The LPC2138 errata sheet does list an error for the MAM which
"Under certain conditions when the MAM is fully enabled (Mode 2) code execution from internal Flash can fail."

However, this does not explain why it works when I reprogram the boards. Also the boards do not crash.

Is there anything else I can test before I re-program them all?

Parents
  • One thing - was it just the size of the application you read out, or did you read out every single bit?

    Another thing - the flash doesn't just store your application. Every sector also contains ECC information to allow it to detect and autocorrect bit errors. If you have marginal data, then you may sometimes fail such autocorrection. Too many bits gets the wrong value, so the ECC information can't compute the correction. This is very much affected by the temperature of the device. The device temperature when you programmed the units also affects the safety margin.

    Another thing - are you 100% sure that your devices always have proper supply voltage? In case the supply voltage is affected by the quality of the external supply voltage, you can get into troubles when programming the flash. Maybe the factory had a broken PSU?

Reply
  • One thing - was it just the size of the application you read out, or did you read out every single bit?

    Another thing - the flash doesn't just store your application. Every sector also contains ECC information to allow it to detect and autocorrect bit errors. If you have marginal data, then you may sometimes fail such autocorrection. Too many bits gets the wrong value, so the ECC information can't compute the correction. This is very much affected by the temperature of the device. The device temperature when you programmed the units also affects the safety margin.

    Another thing - are you 100% sure that your devices always have proper supply voltage? In case the supply voltage is affected by the quality of the external supply voltage, you can get into troubles when programming the flash. Maybe the factory had a broken PSU?

Children
  • It does not give data abort, application appears to run partially.

    I am reading the full 512K bytes as that is what is programmed.

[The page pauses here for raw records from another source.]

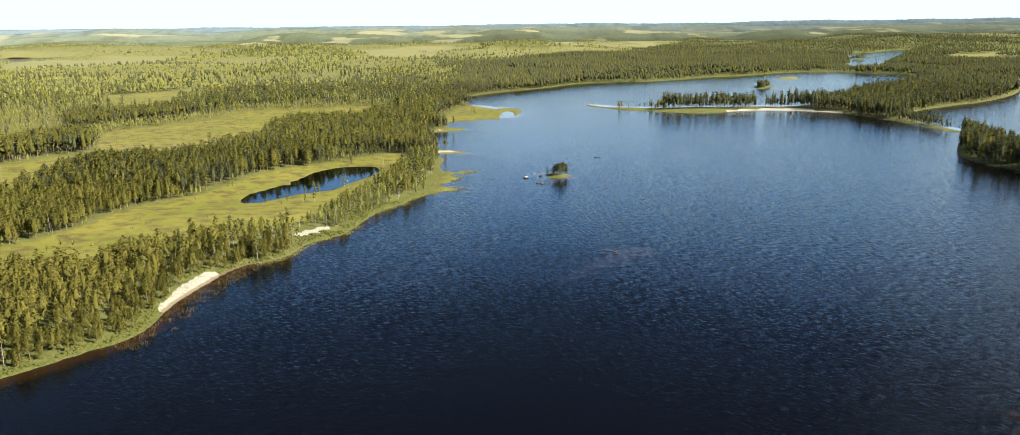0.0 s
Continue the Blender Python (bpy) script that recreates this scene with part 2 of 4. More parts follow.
def make_leaf(name, dark, light, warm):
    """Foliage: diffuse with some light coming through; each tree has a tint of its own."""
    m = material(name)
    n = Nodes(m)
    tint = n.attr("tint")  # 2 to 3 in the joined woods, missing on single trees
    joined = n.math("GREATER_THAN", tint, 1.0)
    single = n.math("MULTIPLY", n.math("SUBTRACT", 1.0, joined), n.add("ShaderNodeObjectInfo").outputs["Random"])
    tone = n.math("ADD", n.math("MULTIPLY", joined, n.math("SUBTRACT", tint, 2.0)), single)
    isl = n.add("ShaderNodeNewGeometry").outputs["Random Per Island"]
    col = n.mix(tone, dark, light)
    col = n.mix(n.math("MULTIPLY", isl, 0.28), col, warm)
    col = n.mix(n.span(n.noise(0.035, 2), 0.4, 0.65, 0.0, 0.35), col, warm)
    col = n.mix(n.span(n.noise(0.006, 3), 0.42, 0.62, 0.0, 0.3), col, dark)
    d = n.add("ShaderNodeBsdfDiffuse", Color=col, Roughness=0.8)
    tr = n.add("ShaderNodeBsdfTranslucent", Color=col)
    mx = n.add("ShaderNodeMixShader")
    n.put(mx, 0, 0.56)
    n.t.links.new(d.outputs[0], mx.inputs[1])
    n.t.links.new(tr.outputs[0], mx.inputs[2])
    n.end(mx.outputs[0])
    return m


def make_plain(name, a, b, scale, rough=0.9, bump=0.4, dist=0.05):
    m = material(name)
    n = Nodes(m)
    v = n.noise(scale, 5, 0.6)
    col = n.mix(n.span(v, 0.3, 0.7), a, b)
    col = n.mix(n.span(n.noise(scale * 0.13, 3), 0.4, 0.7, 0.0, 0.5), col, tuple(0.6 * (x + y) / 2 for x, y in zip(a, b)))
    p = n.add("ShaderNodeBsdfPrincipled", Base_Color=col, Roughness=rough, Normal=n.bump(v, bump, dist))
    n.put(p, "Specular IOR Level", 0.2)
    n.end(p.outputs["BSDF"])
    return m


GROUND, WATER = make_ground(), make_water()
POND_WATER = make_water("pond_water", 0.12, 0.03, 1.10)
LEE_WATER = make_water("sheltered_water", 0.10, 0.05, 1.33)
PINE = make_leaf("pine_needles", (0.106, 0.111, 0.026), (0.186, 0.176, 0.042), (0.226, 0.206, 0.060))
YOUNG_PINE = make_leaf("young_pine_needles", (0.135, 0.130, 0.030), (0.215, 0.196, 0.046), (0.250, 0.224, 0.066))
ISLE_PINE = make_leaf("light_pine_needles", (0.126, 0.140, 0.044), (0.210, 0.212, 0.066), (0.258, 0.246, 0.092))
SPRUCE = make_leaf("spruce_needles", (0.046, 0.060, 0.018), (0.075, 0.090, 0.028), (0.11, 0.115, 0.04))
BIRCH = make_leaf("birch_leaves", (0.097, 0.113, 0.032), (0.161, 0.166, 0.045), (0.206, 0.191, 0.062))
BOGPINE = make_leaf("bog_pine_needles", (0.205, 0.224, 0.056), (0.292, 0.296, 0.086), (0.335, 0.322, 0.118))
# grey-green of old pines; its greyness also stands in for distance haze
HAZED_OLD = make_leaf("hazed_and_old_needles", (0.080, 0.092, 0.043), (0.122, 0.132, 0.062), (0.158, 0.158, 0.080))
BARK = make_plain("pine_bark", (0.12, 0.085, 0.060), (0.23, 0.17, 0.125), 3.0)
PALE_BARK = make_plain("grey_bark", (0.21, 0.20, 0.18), (0.36, 0.345, 0.32), 3.0)
# ridge colours from near to far, with distance haze painted into them
HAZED_RIDGES = [make_ridge("hazed_ridge", col, pale) for pale, col in zip((0.8, 0.7, 0.5, 0.0, 0.0), ((0.090, 0.106, 0.066), (0.122, 0.142, 0.102), (0.116, 0.142, 0.128), (0.122, 0.162, 0.176), (0.114, 0.166, 0.212)))]
ROCK = make_plain("granite", (0.030, 0.028, 0.027), (0.10, 0.095, 0.09), 1.6, 0.85, 0.8, 0.1)
CRUST = make_plain("white_crust", (0.45, 0.44, 0.41), (0.62, 0.61, 0.58), 3.0, 0.9, 0.3)
REED = make_plain("reed_stems", (0.10, 0.068, 0.028), (0.17, 0.122, 0.052), 2.0)
SEDGE = make_plain("green_sedge", (0.17, 0.19, 0.045), (0.27, 0.27, 0.075), 1.0)

# ------------------------------------------------------------------ plan of shores and land cover, metres
SHORE_WEST_A = [(-300, -300), (-262, -40), (-232, 90), (-195, 170), (-168, 212), (-151, 232), (-145, 239), (-139, 247), (-133, 255), (-126, 265), (-124, 277),
    (-125, 289), (-125, 303), (-123, 316), (-121, 330), (-117, 345), (-113, 353), (-104, 358), (-99, 368), (-97, 380), (-94, 389),
    (-89, 396), (-82, 405), (-79, 420), (-76, 436), (-73, 455), (-66, 468), (-60, 479), (-56, 494), (-45, 507), (-38, 519)]
SHORE_WEST_B = [(-30, 521), (-39, 528), (-45, 537), (-40, 546), (-37, 560), (-42, 568), (-37, 576), (-29, 586), (-40, 579),
    (-47, 590), (-51, 613), (-49, 640), (-56, 660), (-49, 677), (-32, 676), (-50, 692), (-61, 708), (-67, 758), (-84, 792),
    (-74, 811), (-59, 830), (-43, 834), (-61, 852), (-68, 881), (-57, 898), (-43, 903), (-23, 920), (-5, 938), (8, 964),
    (12, 1001), (2, 1042), (-13, 1027), (-30, 1054), (-51, 1101), (-60, 1191)]
SHORE_NORTH = [(-61, 1213), (-21, 1278), (18, 1323), (61, 1371), (96, 1425), (132, 1467), (191, 1490), (249, 1497), (315, 1539),
    (361, 1587), (428, 1615), (474, 1647), (541, 1701), (613, 1721), (657, 1699), (687, 1647), (724, 1618), (735, 1554)]
PENINSULA = [(686, 1447), (596, 1281), (471, 1144), (420, 1082), (374, 1046), (338, 1023), (300, 1026), (261, 1027), (221, 1028), (183, 1025), (169, 1023), (150, 1029),
    (127, 1037), (110, 1054), (102, 1076), (97, 1068), (103, 1044), (124, 1014), (138, 997), (167, 984), (179, 968), (207, 956), (225, 953), (246, 962),
    (265, 972), (290, 976), (325, 970), (349, 956), (366, 938), (380, 900), (390, 862), (397, 826), (399, 794), (402, 768)]
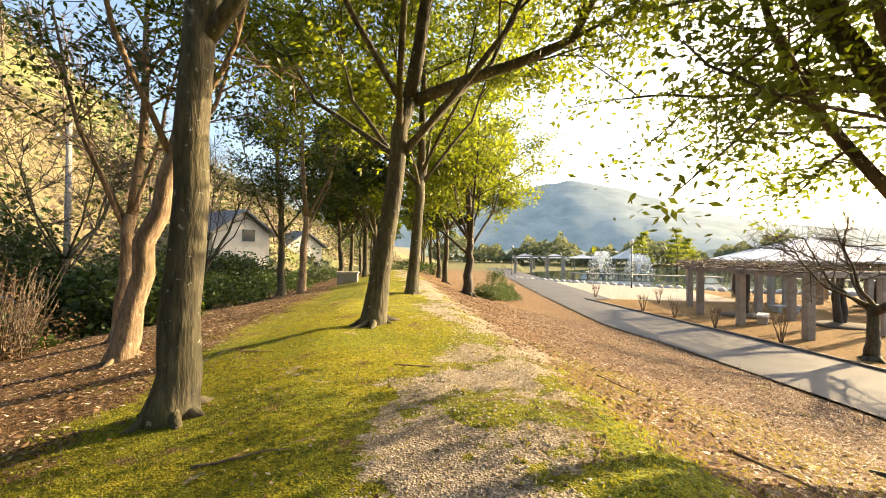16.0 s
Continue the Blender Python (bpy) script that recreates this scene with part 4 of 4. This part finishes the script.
for k, (x, y, h) in enumerate([(15.5, 112, 8.0), (21.5, 111, 8.5), (26, 118, 7.0)]):
    far_pine(x, y, h, 300 + k)


# Far slopes: aerial haze is put into pale colours and a faint emission.
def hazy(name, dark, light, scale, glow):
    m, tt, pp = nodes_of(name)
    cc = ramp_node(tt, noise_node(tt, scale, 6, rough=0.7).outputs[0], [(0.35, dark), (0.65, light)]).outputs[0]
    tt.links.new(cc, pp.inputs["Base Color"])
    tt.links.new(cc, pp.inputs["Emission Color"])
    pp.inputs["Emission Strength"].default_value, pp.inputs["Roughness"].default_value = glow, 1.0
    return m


def ridge(name, centre, az0, az1, dist, heights, mat, label, seed, depth=0.35):
    """A far range: a sloping face whose skyline follows the given heights over the bearing."""
    rng = np.random.default_rng(seed)
    n, m = 160, 14
    az = np.linspace(az0, az1, n)
    top = np.interp(az, [a for a, _ in heights], [math.tan(radians(e)) * dist for _, e in heights])
    wob = np.convolve(rng.normal(size=n + 8), np.ones(5) / 5, "same")[:n] * dist * 0.006
    verts, faces = [], []
    for i, a in enumerate(np.radians(az)):
        for j in range(m):
            s = j / (m - 1)
            r_ = dist * (1 - depth * (1 - s))
            zz = -2 + (top[i] + wob[i] + 2) * s ** 0.8 + rng.normal() * dist * 0.0022 * (0 < j < m)
            verts.append((centre[0] + math.sin(a) * r_, centre[1] + math.cos(a) * r_, zz))
    for i in range(n - 1):
        for j in range(m - 1):
            q = i * m + j
            faces.append((q, q + 1, q + m + 1, q + m))
    return tagged(new(name, mesh_of(name, verts, faces, mat, True)), label, "hill", kind="structure")


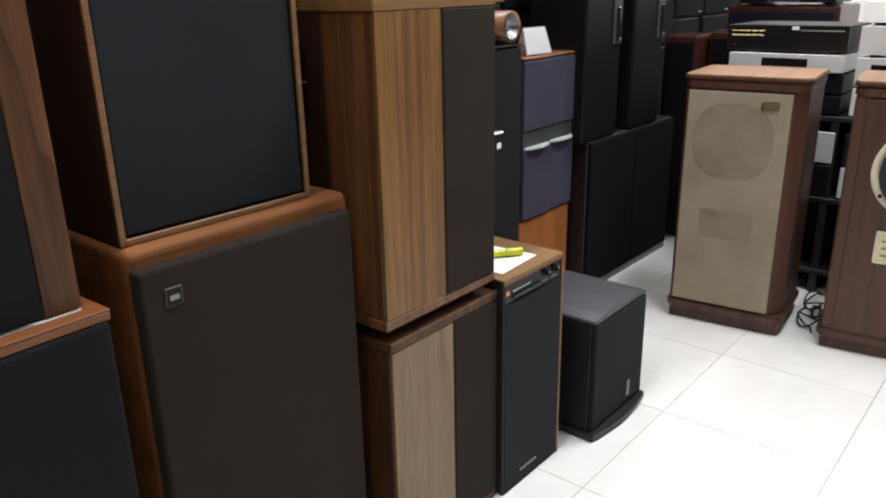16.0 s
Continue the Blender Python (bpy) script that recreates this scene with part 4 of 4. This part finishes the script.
# two black towers on long black cabinets
for x, w in ((2.612, 0.386), (3.000, 0.376)):
    t = thing("long_black_cabinet", pose(x, 1.650, 0.0), "low black cloth-fronted cabinet carrying tower speakers", "loudspeaker", "low black cabinets")
    part("cabinet", boxed(0, 0.016, 0.0, w, 0.36, 0.632, 0.004), WALNUT_BLACK, t, "brown-black veneered body")
    part("grille", boxed(0.001, 0, 0.03, w - 0.0005, 0.0155, 0.627, 0.002), CLOTH_SOOT, t)
    part("plinth_trim", boxed(0.002, 0.004, 0.0, w - 0.002, 0.0155, 0.028), GREY_PLASTIC, t, "thin grey plinth line")
for x in (2.556, 2.942):
    t = thing("tower_speaker", pose(x, 1.662, 0.633, 0, 0, 0), "glossy black tower speaker with vents and handle", "loudspeaker", "black tower speakers")
    w, h = 0.272, 0.776
    part("body", boxed(0, 0.0, 0, w, 0.25, h, 0.010, 3), BLACK_SATIN, t)
    part("top_cap", boxed(-0.002, -0.004, h + 0.0005, w + 0.002, 0.25, h + 0.012, 0.004), CHARCOAL_EDGE, t, "grey top edge")
    part("side_strip", boxed(w - 0.072, -0.006, 0.36, w - 0.006, -0.0005, h - 0.01, 0.002), CHARCOAL_EDGE, t, "dark grey control strip")
    for k in range(6):
        part("vent", boxed(w - 0.064, -0.008, h - 0.045 - 0.019 * k, w - 0.014, -0.0055, h - 0.033 - 0.019 * k), RUBBER, t)
    part("handle", boxed(w - 0.050, -0.016, 0.375, w - 0.026, -0.0055, 0.50, 0.004), BLACK_GLOSS, t, "upright black handle")
    part("handle_rim", boxed(w - 0.046, -0.0195, 0.372, w - 0.030, -0.0155, 0.385, 0.002), GREY_PLASTIC, t, "small grey latch")
    part("badge", boxed(w - 0.050, -0.0075, 0.535, w - 0.026, -0.0055, 0.545), WHITE_PRINT, t)


# ---- the row that faces along the shop ----
def side_facing(x, y, z=0.0, turn=-90.0):
    """A pose whose front looks along -x."""
    return pose(x, y, z, 0, 0, turn)


def classic_floor_speaker(m, label, tan):
    t = thing("classic_floor_speaker", m, label, "loudspeaker", "classic floor speakers")
    w, d, h = 0.395, 0.34, 0.916
    part("plinth", boxed(0.002, 0.004, 0, w - 0.002, d, 0.042, 0.004), ROSEWOOD, t, "recessed dark plinth")
    part("base_moulding", slab([(-0.012, d), (-0.012, 0.010), (0.010, -0.014), (w - 0.010, -0.014), (w + 0.012, 0.010), (w + 0.012, d)], 0.0425, 0.074, 0.006), ROSEWOOD, t, "moulded base")
    part("cabinet", slab([(0, d), (0, 0.006), (0.006, 0), (w - 0.040, 0), (w, 0.045), (w, d)], 0.0745, 0.866, 0.002), ROSEWOOD, t)
    part("cornice", slab([(-0.005, d), (-0.005, 0.014), (0.014, -0.010), (w - 0.014, -0.010), (w + 0.005, 0.014), (w + 0.005, d)], 0.8665, 0.900, 0.006), ROSEWOOD, t, "moulded cornice")
    part("edge_bead", slab([(-0.013, d), (-0.013, 0.012), (0.008, -0.016), (w - 0.008, -0.016), (w + 0.013, 0.012), (w + 0.013, d)], 0.9003, 0.9072, 0.003), ROSEWOOD, t, "dark polished edge")
    part("top_board", slab([(-0.010, d), (-0.010, 0.011), (0.009, -0.013), (w - 0.009, -0.013), (w + 0.010, 0.011), (w + 0.010, d)], 0.9075, h, 0.003), CHERRY_TOP, t, "worn pale wooden top")
    for k, j in ((0, 0), (1, 0), (0, 1), (1, 1)):
        part("side_slot", boxed(w - 0.001, 0.075 + 0.028 * k, 0.15 + 0.32 * j, w + 0.0015, 0.087 + 0.028 * k, 0.42 + 0.32 * j), RUBBER, t, "dark upright slot")
    if tan:
        part("grille", boxed(0.012, -0.010, 0.082, w - 0.043, -0.0005, 0.862, 0.004, 2), CLOTH_TAN, t, "pale tan woven cloth")
        ring = [(2 * math.pi * k / 48) for k in range(48)]
        sq = [(0.172 + 0.136 * math.copysign(abs(math.cos(a)) ** 0.78, math.cos(a)), 0.690 + 0.134 * math.copysign(abs(math.sin(a)) ** 0.78, math.sin(a))) for a in ring]
        part("driver_shade", prism(sq, -0.0112, -0.0098), CLOTH_TAN_DARK, t, "darker cloth over the round driver")
        part("port_shade", boxed(0.086, -0.0112, 0.337, 0.268, -0.0098, 0.444, 0.0004), CLOTH_TAN_DARK, t, "darker cloth over the port")
        part("badge_plate", boxed(0.257, -0.0145, 0.806, 0.313, -0.0102, 0.834, 0.006, 2), BRONZE, t, "oval bronze badge plate")
        part("lock", at(lathe([(0, -0.004), (0.008, -0.003), (0.010, 0.0)], 20), 0.195, -0.0102, 0.10), GOLD, t)
    else:
        part("baffle", boxed(0.035, -0.008, 0.075, w - 0.035, -0.0005, 0.860, 0.002), ROSEWOOD, t, "bare dark wooden baffle")
        part("driver_rim", at(lathe([(0.150, -0.008), (0.150, -0.016), (0.128, -0.017), (0.126, -0.010)], 56), 0.226, 0, 0.64), CREAM, t, "cream driver rim", True)
        part("cone", at(lathe([(0.126, -0.010), (0.10, 0.02), (0.04, 0.05), (0, 0.045)], 48), 0.226, -0.03, 0.64), CONE, t, "dark cone", True)
        for a in (35, 90, 145, 215, 270, 325):
            part("bolt", at(lathe([(0, -0.005), (0.006, -0.004), (0.007, 0)], 12), 0.226 + 0.139 * math.cos(radians(a)), -0.017, 0.64 + 0.139 * math.sin(radians(a))), BLACK, t)
        pl = part("plate", boxed(0.12, -0.012, 0.335, 0.285, -0.0078, 0.445, 0.004), CREAM, t, "cream control plate")
        for k in range(3):
            part("plate_print", boxed(0.14, -0.0128, 0.36 + 0.024 * k, 0.265, -0.0118, 0.368 + 0.024 * k), GOLD, pl)
    return t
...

    I am puzzled that I can read back the 512K correctly (binary compare is same), but after re-programming everything works perfectly.

    I am interested in the power/programming voltage. I cannot verify this becasue it is done in India.

    I do remember that years ago, when programming E2, we used to write over and over serveral times then read back.

    Is it possible to the program , but ECC information causes a problem because there are too many errors? This is something I know nothing about.
    Any information would be very welcome.

  • You can't control the programming voltage. It is generated internally. But it is important that the processor has a reasonable temperature, and a stable (and correct) external supply voltage and that the clock frequency is correct (and matches what is assumed) during the programming.

    If the external voltage varies, the internal voltage pump may not be able to produce a stable programming voltage.

    If the temperature is too high, the programming algorithm may fail.

    If the clock frequency is wrong, then the programming algorithm may erase the flash sector for too short time or may write the data with wrong timing.

  • In that case I wouldn't read back the program correctly though? Is it possible that the program looks correct but hasn't been programmed correctly?

  • Yes. With marginal contents, it can read back correct 9999 times of 10000. If it affects your main loop, every iteration may then have 1/10000 to fail. And if the processor gets hot when running, that failure rate may suddenly become 1/100 for every iteration.